Broad support for Marine Regions Forum
At the workshop, participants drew on their wealth of expertise to define important objectives for the Marine Regions Forum. Andreas Papaconstantinou, Head of the Ocean Governance, Law of the Sea, and Arctic Policy Unit at the European Commission gave examples of places where regional cooperation is already contributing significantly to the implementation of the 2030 Agenda for Sustainable Development. In this context, he spoke of a recently signed treaty between the EU and Arctic partners on the prevention of unregulated fishing in the Arctic high seas not only as an “historic achievement”, but also as the first step towards creating a regional fisheries management organisation. Lisa Emelia Svensson (UN Environment) pointed to the huge significance of cross-sectoral cooperation. This is a key focus of the Marine Regions Forum, which doesn’t just want to strengthen cooperation within specific regions, but also within the still fragmented landscape of actors and organisations with different sectoral interests.
The ocean experts also recommended that the Marine Regions Forum identify various best practices based on regional case studies, with many of them highlighting the importance of cooperating with the private sector in order to transform the current mechanisms for ocean governance. Working hand in hand with industry could give rise to further good ideas, partnerships and solutions, for example, with regard to new financing models for marine conservation activities.

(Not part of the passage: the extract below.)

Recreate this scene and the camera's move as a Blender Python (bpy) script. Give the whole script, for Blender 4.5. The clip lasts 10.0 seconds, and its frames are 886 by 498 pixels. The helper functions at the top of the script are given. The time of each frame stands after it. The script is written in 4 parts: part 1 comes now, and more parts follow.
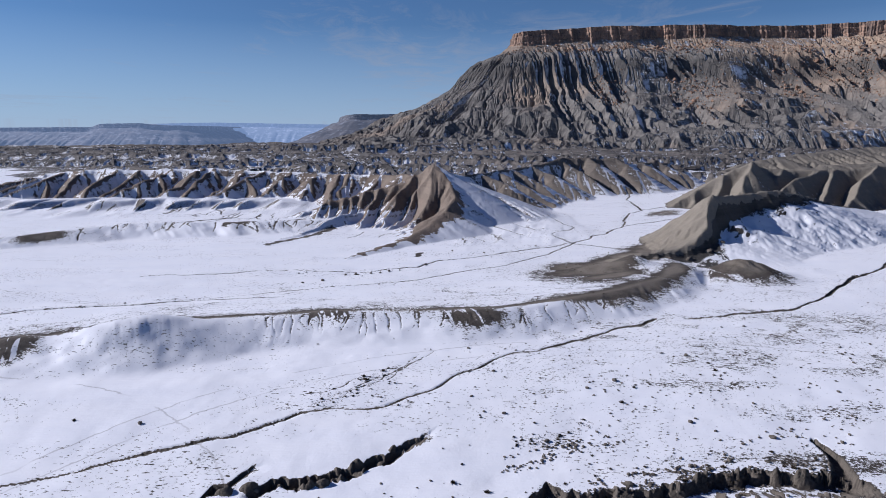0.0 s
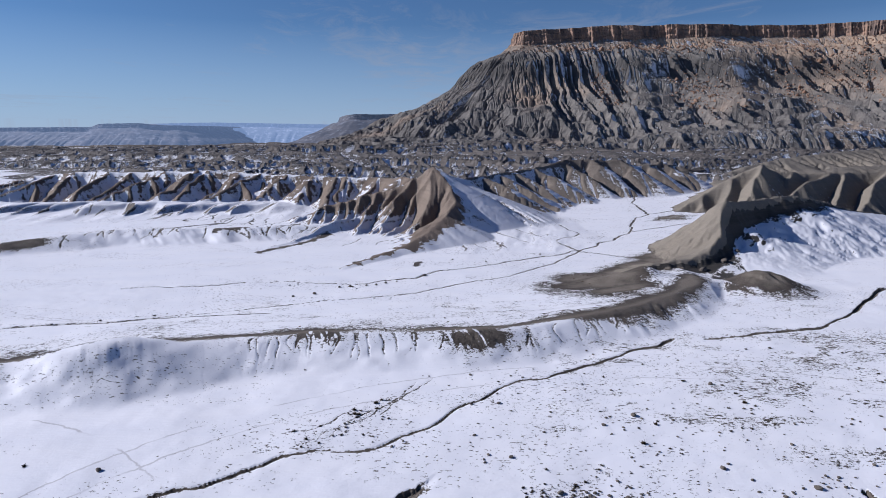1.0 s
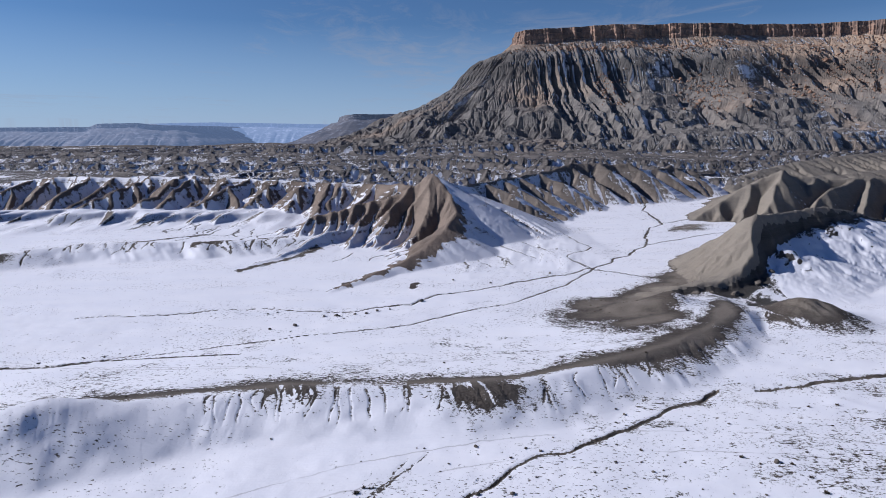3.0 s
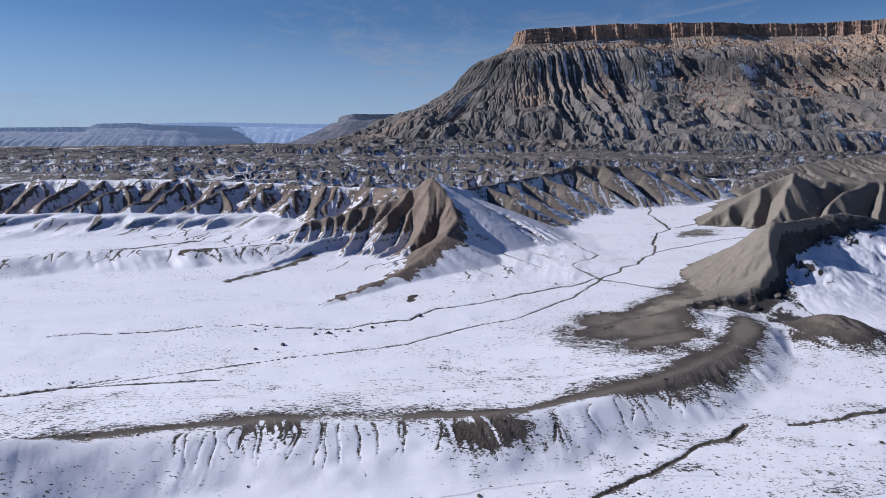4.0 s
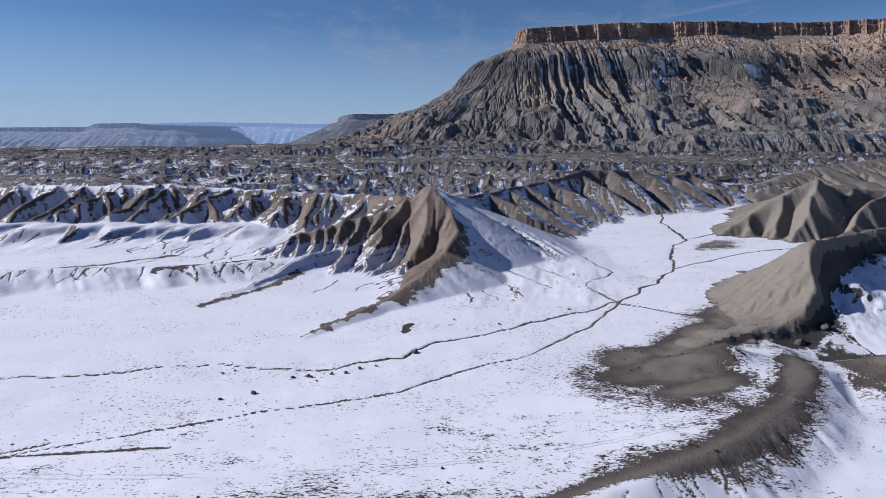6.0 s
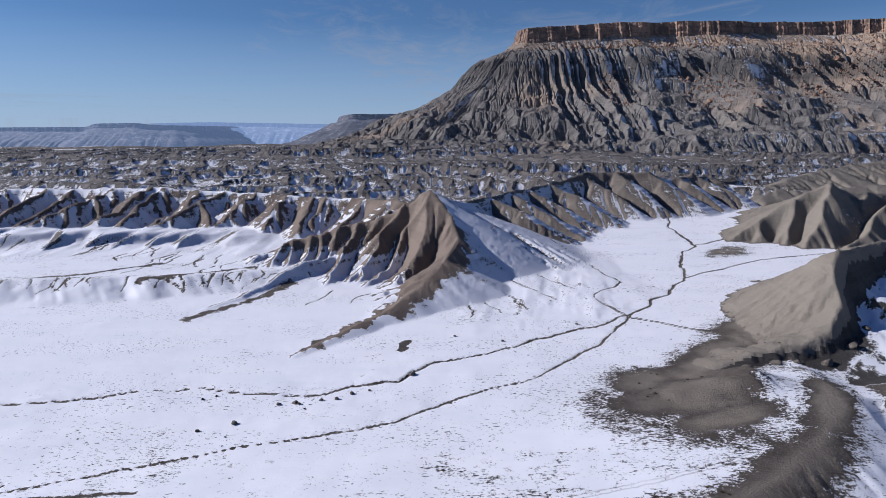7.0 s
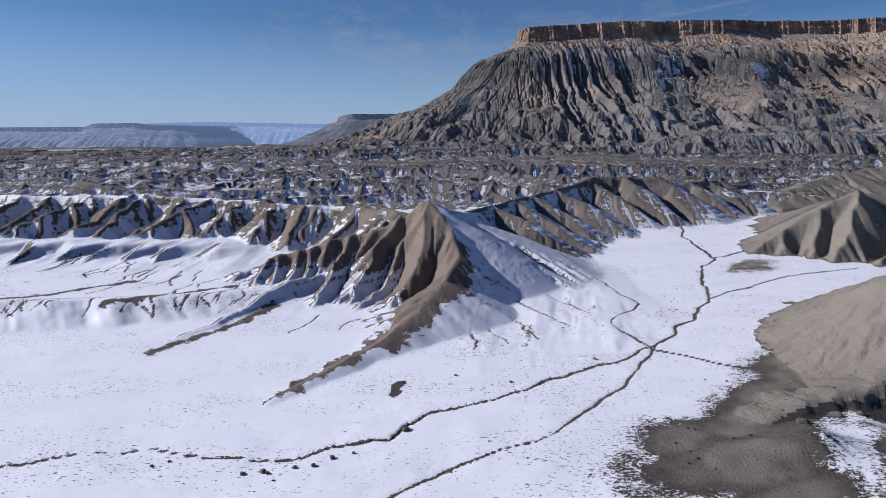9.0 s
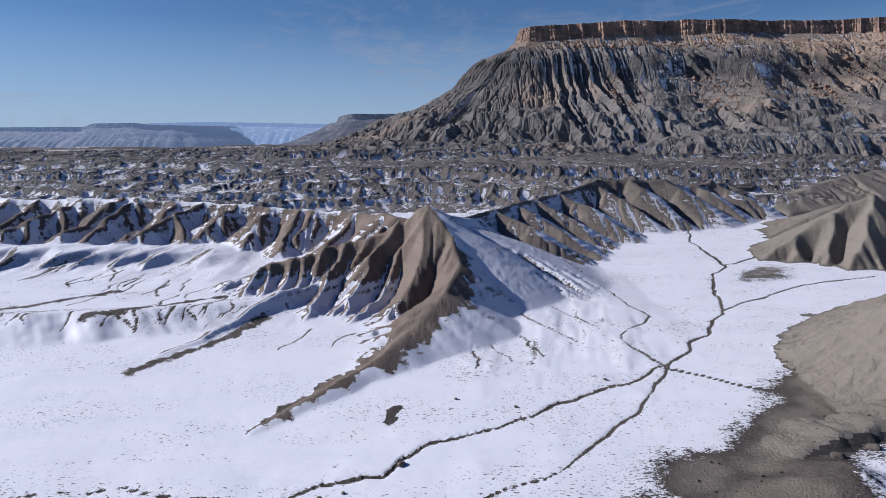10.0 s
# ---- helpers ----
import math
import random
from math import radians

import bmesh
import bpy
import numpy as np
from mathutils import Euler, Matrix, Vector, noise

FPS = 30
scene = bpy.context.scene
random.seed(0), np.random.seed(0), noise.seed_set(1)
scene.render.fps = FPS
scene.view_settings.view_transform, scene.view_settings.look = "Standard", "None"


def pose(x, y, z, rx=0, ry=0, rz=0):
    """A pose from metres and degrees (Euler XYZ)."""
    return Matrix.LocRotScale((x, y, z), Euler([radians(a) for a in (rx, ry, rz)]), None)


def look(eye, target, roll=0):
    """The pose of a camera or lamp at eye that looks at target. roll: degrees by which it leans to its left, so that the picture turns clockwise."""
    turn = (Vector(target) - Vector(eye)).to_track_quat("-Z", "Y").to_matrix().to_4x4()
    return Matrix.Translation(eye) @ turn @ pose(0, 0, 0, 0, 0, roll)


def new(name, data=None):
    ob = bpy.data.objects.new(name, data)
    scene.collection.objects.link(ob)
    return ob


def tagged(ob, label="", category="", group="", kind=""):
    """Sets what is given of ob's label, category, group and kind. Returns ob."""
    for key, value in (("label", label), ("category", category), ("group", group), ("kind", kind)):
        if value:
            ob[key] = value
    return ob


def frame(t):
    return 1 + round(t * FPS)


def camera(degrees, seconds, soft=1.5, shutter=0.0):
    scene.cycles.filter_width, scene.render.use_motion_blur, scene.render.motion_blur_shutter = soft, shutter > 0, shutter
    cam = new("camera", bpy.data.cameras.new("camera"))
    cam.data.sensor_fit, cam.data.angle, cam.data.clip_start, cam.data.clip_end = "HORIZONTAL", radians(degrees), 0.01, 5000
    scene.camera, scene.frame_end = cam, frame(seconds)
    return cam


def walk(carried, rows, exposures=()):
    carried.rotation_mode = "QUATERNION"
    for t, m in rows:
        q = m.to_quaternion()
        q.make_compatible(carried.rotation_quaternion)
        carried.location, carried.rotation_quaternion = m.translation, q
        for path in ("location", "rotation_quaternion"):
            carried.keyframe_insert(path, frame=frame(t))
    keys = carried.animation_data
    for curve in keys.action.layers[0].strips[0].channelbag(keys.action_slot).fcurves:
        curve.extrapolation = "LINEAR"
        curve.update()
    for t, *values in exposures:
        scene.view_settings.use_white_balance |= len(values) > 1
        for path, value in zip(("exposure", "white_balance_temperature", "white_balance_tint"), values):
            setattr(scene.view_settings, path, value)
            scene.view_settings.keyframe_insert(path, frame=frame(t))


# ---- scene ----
cam = camera(70, 10.0, soft=0.65)
PATH = [
    (0.0, pose(0.0, 0.0, 37.0, 79.724, 0, 0.0)),
    (1.0, pose(0.1, 10.28, 37.9, 79.71, 0, 0.014)),
    (2.0, pose(0.21, 20.46, 38.8, 79.696, 0, 0.028)),
    (3.0, pose(0.31, 30.53, 39.68, 79.683, 0, 0.043)),
    (4.0, pose(0.41, 40.47, 40.56, 79.669, 0, 0.057)),
    (5.0, pose(0.51, 50.27, 41.42, 79.656, 0, 0.071)),
    (6.0, pose(0.61, 59.93, 42.27, 79.642, 0, 0.085)),
    (7.0, pose(0.71, 69.43, 43.1, 79.628, 0, 0.099)),
    (8.0, pose(0.8, 78.77, 43.92, 79.615, 0, 0.114)),
    (9.0, pose(0.9, 87.92, 44.72, 79.601, 0, 0.128)),
    (10.0, pose(0.99, 96.88, 45.51, 79.588, 0, 0.142)),
]
walk(cam, PATH, [(0.0, 0.02, 5740, 17), (10.0, 0.02, 5740, 17)])

# ---- sky and sun ----
SUN_FROM = Vector((-0.985, 0.17, 0.0)).normalized()
SUN_EL = 28.0
MELT = Vector((-0.86, 0.5, 0.0)).normalized()
world = bpy.data.worlds.new("world")
scene.world = world
world.use_nodes = True
wn = world.node_tree
wn.nodes.clear()
sky = wn.nodes.new("ShaderNodeTexSky")
sky.sky_type = "NISHITA"
sky.sun_disc = False
sky.sun_elevation = radians(SUN_EL)
sky.sun_rotation = math.atan2(SUN_FROM.x, SUN_FROM.y)
sky.altitude = 1500
sky.air_density = 1.0
sky.dust_density = 0.05
sky.ozone_density = 3.0
tc = wn.nodes.new("ShaderNodeTexCoord")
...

The Marine Regions Forum is funded by the Federal Ministry for the Environment, Nature Protection, Building and Nuclear Safety (via the German Environment Agency) and the European Union (via the European Fund for Maritime Affairs and Fisheries) and organised by the IASS, the French think tank IDDRI and TMG - Think Tank for Sustainability. The project is being undertaken in the context of the Partnership for Regional Ocean Governance (PROG).